A thermometer indicates the temperature where the thermometer is, usually a few feet above the ground. Because cold air sinks relative to warmer air and because the ground can cool very quickly the temperature at ground level can be cooler than a few feet higher where the thermometer is, eventhough the thermometer indicates a temperature that is above freezing, it can easily be below freezing a few feet lower.

For more on LOW TEMPERATURES click here

What about my car it is above the ground and there was frost on it?

Certain materials like glass and car metal radiate heat quickly and therefore cool quickly. Also, areas like rooftops or high plateaus, because of their exposure lose heat through re-radiation very quickly and tend to receive frost before sheltered areas.

On marginal nights frost may only be seen on rooftops and cars and spotty grassy areas, because of location or materials these could cool below freezing while nearby areas remained just above freezing and received no frost.

But some areas had dew, others had frost....some areas nothing at all!...How can that happen?

In the same way temperature varies in very areas in close proximity to one another, the amount of water vapor varies too. An exposed parking lot may have less vapor in the air than a nearby garden because the a plant canopy traps water vapor and plants transpire (emit) water vapor.
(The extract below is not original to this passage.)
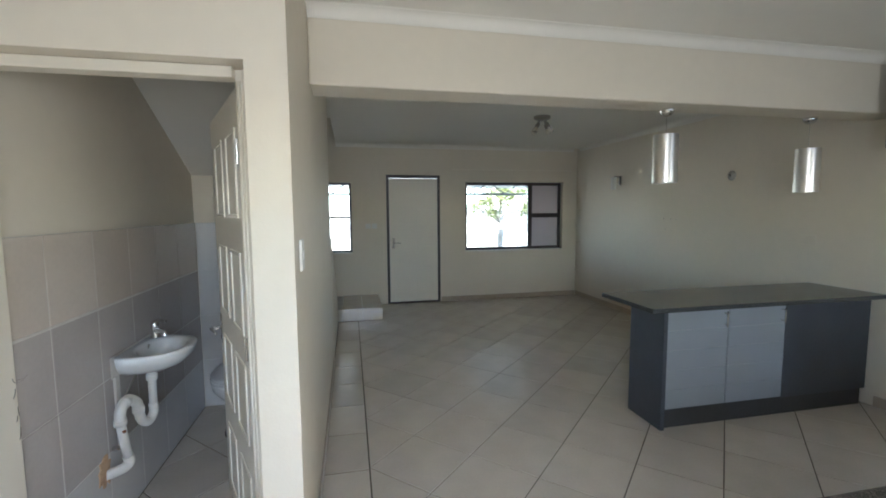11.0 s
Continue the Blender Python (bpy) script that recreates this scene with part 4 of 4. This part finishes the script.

In the garden there may be enough vapor so the condensation temperature is a dew point temperature, while in the parking lot the condensation temperature is a frost point temperature. If the air over each cools to the condensation temperature dew would be found in the garden and frost on cars in the parking lot.

If the temperature continued to fall after dew and frost formation, the parking lot may end up with a heavy frost and the garden with black ice, that is frozen dew.